─── Information shown ───

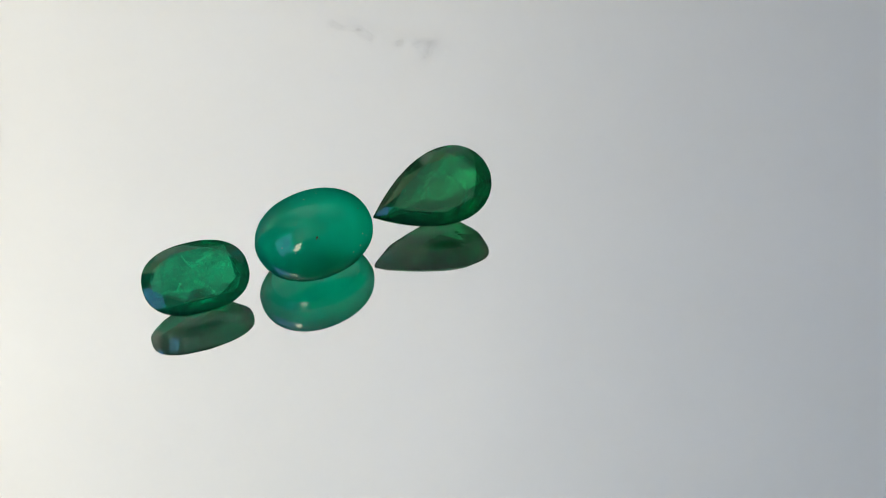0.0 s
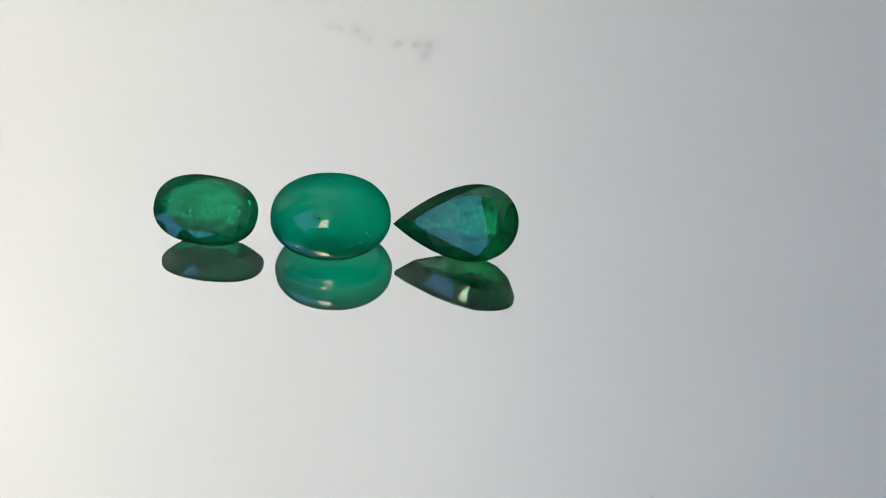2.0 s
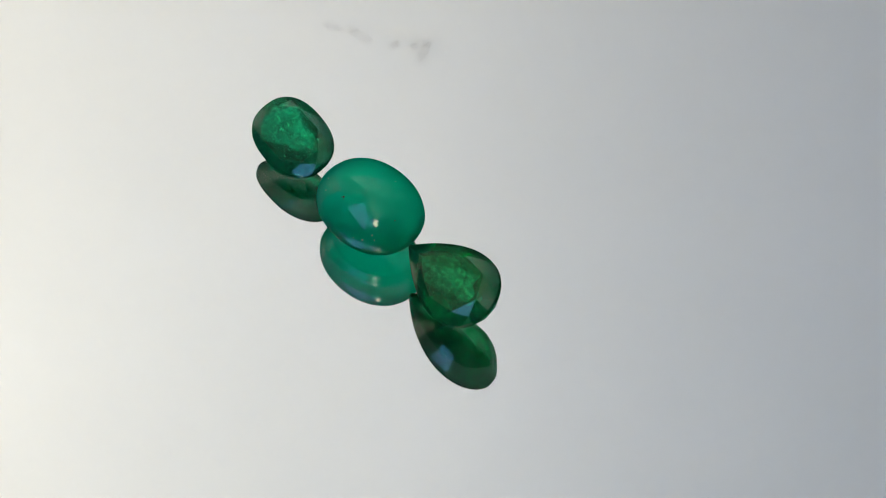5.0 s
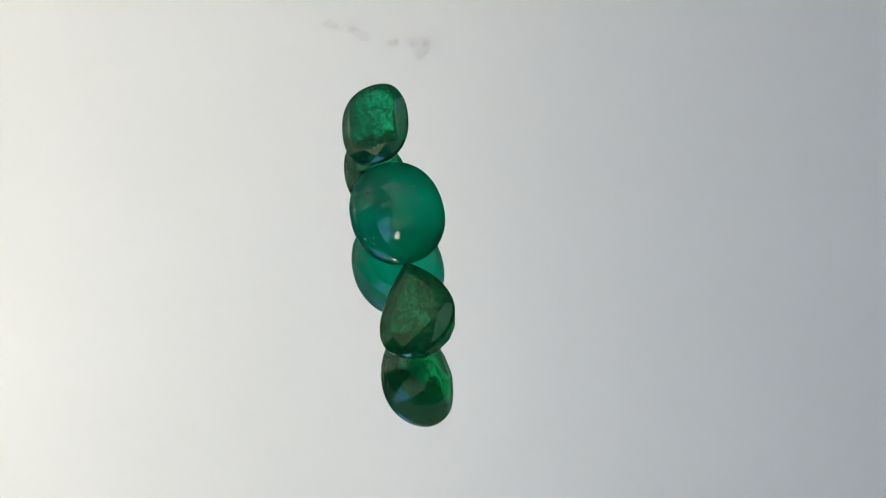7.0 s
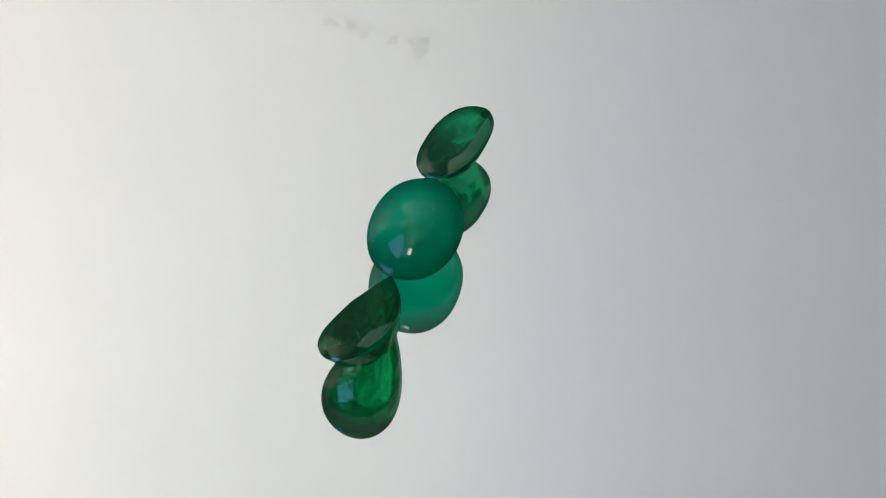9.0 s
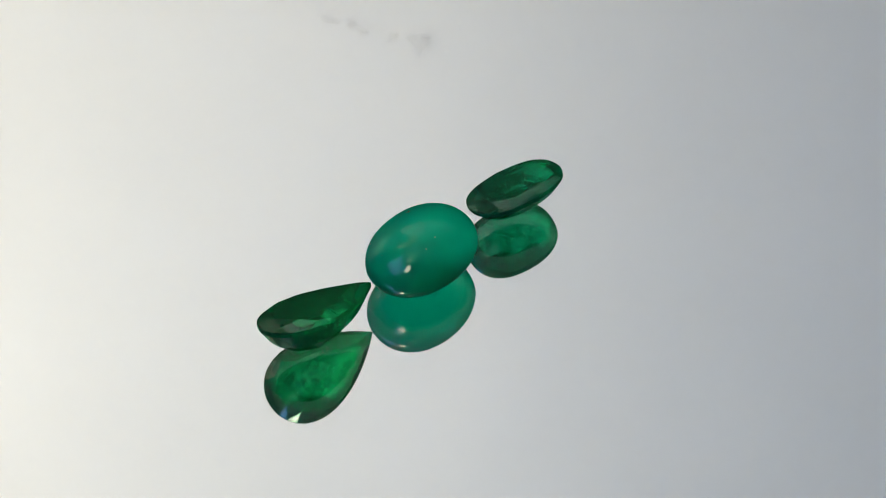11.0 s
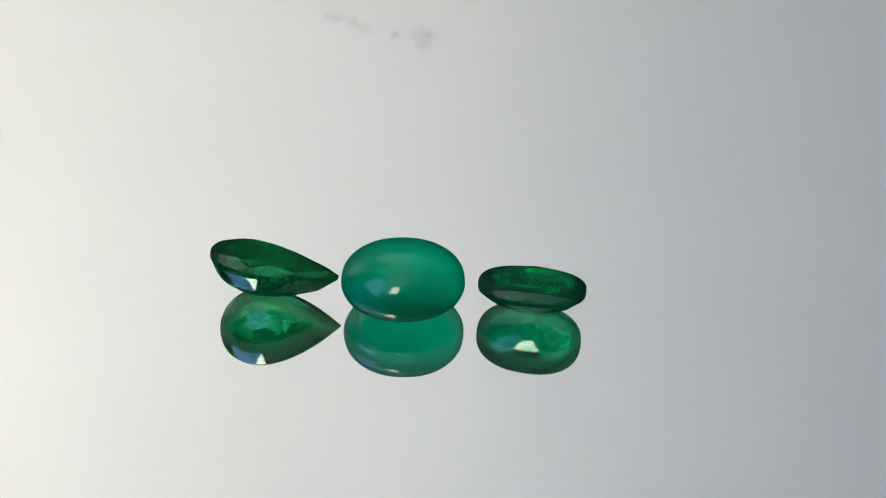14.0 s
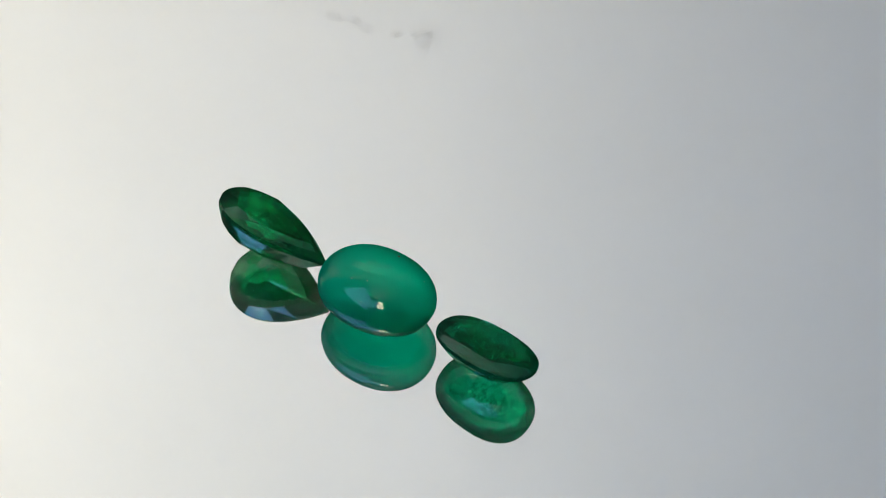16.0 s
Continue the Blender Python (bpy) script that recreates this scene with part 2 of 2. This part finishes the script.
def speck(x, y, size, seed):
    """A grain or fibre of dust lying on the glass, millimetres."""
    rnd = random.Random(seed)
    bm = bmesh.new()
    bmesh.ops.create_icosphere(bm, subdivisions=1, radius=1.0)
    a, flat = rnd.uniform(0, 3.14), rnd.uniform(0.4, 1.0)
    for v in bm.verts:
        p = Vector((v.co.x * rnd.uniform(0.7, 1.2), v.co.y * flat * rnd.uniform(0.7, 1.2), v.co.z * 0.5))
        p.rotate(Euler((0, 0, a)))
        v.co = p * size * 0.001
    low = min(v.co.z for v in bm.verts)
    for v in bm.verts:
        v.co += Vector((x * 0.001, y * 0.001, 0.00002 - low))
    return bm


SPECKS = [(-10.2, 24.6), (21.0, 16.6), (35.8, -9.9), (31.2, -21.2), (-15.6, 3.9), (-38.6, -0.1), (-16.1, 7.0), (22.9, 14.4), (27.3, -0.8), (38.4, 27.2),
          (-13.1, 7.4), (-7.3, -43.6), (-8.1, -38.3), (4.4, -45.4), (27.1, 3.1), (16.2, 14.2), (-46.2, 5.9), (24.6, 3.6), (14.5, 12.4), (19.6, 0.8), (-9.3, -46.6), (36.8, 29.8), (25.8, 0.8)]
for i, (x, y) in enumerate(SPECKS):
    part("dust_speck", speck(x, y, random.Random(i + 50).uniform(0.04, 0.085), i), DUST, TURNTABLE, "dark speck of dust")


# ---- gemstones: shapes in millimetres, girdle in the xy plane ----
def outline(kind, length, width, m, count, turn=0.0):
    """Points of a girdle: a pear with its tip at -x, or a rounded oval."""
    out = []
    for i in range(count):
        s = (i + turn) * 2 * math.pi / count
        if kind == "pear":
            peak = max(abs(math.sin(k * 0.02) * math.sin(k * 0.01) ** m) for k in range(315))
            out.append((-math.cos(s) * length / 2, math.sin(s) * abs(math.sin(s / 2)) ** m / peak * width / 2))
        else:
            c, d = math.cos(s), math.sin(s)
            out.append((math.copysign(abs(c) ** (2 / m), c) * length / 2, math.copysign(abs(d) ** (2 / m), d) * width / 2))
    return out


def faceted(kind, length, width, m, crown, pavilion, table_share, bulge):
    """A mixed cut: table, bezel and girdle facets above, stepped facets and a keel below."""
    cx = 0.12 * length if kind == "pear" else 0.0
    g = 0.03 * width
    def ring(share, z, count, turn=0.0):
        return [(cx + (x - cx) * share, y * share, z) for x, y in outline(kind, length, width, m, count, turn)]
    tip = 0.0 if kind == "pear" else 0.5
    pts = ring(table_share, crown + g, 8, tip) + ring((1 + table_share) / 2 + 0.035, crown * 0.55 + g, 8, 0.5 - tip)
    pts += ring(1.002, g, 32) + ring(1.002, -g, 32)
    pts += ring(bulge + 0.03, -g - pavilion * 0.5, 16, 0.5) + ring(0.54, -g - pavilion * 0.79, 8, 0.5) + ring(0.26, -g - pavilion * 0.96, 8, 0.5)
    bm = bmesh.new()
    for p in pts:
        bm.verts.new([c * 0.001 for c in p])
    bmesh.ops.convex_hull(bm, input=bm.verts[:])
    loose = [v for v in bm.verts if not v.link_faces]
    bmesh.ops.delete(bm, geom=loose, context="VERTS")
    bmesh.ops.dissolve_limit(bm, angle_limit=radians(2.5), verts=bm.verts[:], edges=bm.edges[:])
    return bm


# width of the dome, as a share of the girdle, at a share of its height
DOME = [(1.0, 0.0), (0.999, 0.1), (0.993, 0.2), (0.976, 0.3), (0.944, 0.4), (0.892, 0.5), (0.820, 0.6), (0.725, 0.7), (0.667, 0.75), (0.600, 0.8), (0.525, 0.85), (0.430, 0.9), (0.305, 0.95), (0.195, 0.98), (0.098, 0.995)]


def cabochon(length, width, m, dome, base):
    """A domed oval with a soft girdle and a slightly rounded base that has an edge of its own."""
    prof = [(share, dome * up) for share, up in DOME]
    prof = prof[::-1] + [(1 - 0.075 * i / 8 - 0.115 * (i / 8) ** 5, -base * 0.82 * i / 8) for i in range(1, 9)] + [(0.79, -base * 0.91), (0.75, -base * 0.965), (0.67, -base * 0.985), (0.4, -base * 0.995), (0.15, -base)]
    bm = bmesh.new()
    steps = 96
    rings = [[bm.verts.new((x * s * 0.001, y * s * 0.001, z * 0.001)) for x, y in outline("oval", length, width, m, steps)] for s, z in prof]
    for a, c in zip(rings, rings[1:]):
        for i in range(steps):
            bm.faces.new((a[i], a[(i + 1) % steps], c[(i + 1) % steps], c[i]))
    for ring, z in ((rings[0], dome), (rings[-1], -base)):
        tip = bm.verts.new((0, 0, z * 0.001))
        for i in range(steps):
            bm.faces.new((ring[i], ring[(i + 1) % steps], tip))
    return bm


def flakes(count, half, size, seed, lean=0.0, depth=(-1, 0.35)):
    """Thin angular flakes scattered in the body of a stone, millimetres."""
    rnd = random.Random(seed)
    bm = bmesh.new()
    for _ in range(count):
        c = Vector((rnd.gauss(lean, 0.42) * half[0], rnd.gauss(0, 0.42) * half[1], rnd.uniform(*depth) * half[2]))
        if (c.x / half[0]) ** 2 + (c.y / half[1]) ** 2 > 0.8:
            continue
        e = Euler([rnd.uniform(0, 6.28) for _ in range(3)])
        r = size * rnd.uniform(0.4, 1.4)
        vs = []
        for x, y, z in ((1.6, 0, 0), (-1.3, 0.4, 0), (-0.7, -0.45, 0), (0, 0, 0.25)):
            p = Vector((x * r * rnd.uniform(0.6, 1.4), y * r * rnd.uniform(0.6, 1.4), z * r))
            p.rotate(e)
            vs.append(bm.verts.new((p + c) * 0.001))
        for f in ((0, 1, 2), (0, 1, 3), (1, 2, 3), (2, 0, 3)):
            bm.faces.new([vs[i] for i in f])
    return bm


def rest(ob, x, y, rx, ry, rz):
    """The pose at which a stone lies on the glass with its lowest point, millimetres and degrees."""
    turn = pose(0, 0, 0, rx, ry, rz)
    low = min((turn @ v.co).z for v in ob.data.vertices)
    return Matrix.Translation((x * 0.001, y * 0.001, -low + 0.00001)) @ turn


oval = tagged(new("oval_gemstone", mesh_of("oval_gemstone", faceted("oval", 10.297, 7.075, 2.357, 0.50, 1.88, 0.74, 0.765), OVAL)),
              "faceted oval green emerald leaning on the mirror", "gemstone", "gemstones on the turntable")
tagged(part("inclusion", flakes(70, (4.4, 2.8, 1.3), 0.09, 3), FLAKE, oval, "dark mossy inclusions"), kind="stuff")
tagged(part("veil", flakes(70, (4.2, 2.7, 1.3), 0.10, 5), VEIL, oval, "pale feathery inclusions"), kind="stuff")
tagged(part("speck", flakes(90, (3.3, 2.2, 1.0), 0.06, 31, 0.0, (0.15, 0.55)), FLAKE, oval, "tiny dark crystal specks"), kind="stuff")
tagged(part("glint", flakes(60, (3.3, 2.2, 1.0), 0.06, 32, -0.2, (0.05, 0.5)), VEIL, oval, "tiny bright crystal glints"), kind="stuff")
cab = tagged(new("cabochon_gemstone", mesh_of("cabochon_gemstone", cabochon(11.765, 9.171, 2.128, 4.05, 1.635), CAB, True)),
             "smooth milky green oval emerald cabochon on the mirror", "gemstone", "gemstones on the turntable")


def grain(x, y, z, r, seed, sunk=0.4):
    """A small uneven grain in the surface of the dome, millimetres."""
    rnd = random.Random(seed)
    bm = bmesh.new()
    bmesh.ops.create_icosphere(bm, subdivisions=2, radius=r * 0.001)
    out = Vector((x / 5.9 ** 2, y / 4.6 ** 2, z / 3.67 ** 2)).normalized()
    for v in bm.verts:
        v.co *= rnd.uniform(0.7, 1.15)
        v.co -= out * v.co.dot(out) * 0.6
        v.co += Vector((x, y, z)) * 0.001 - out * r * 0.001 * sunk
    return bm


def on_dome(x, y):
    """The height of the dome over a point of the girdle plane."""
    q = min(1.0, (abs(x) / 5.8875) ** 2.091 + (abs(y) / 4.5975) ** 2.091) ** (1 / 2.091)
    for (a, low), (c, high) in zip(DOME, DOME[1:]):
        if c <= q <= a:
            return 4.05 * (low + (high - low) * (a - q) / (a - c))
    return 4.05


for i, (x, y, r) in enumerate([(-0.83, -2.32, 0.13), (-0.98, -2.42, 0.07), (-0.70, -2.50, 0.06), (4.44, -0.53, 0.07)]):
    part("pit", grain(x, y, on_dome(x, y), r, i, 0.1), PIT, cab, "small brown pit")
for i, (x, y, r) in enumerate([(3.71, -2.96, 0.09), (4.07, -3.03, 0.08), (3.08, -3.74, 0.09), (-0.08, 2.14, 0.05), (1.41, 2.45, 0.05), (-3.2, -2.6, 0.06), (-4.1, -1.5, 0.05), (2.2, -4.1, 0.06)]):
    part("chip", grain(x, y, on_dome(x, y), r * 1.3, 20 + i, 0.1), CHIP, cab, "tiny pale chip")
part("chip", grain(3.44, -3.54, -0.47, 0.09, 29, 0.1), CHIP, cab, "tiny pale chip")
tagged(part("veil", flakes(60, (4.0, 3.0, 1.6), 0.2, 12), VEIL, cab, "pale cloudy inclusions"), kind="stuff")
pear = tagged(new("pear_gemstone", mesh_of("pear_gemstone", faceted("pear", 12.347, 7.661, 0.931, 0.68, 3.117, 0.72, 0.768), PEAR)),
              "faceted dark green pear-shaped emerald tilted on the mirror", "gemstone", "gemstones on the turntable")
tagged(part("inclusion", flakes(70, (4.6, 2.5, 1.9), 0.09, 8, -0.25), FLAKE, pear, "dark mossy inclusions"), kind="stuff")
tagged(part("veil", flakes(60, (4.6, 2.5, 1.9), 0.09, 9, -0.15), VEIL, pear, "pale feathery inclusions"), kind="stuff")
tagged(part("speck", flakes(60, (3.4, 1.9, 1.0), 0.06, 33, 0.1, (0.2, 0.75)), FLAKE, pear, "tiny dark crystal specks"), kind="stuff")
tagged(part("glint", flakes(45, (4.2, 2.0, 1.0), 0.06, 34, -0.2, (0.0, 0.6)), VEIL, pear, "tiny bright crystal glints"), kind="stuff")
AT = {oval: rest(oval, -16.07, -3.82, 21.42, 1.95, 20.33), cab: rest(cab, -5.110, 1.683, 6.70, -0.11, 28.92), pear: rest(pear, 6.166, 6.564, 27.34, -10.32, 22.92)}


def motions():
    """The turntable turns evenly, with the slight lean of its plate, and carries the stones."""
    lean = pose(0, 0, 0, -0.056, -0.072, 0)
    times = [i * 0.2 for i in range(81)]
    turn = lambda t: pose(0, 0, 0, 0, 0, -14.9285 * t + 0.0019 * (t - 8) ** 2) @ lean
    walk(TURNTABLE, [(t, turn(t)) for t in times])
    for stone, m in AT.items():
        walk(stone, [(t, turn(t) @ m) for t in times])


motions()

───

Give only the number of lines in the data that hold the word "with".

5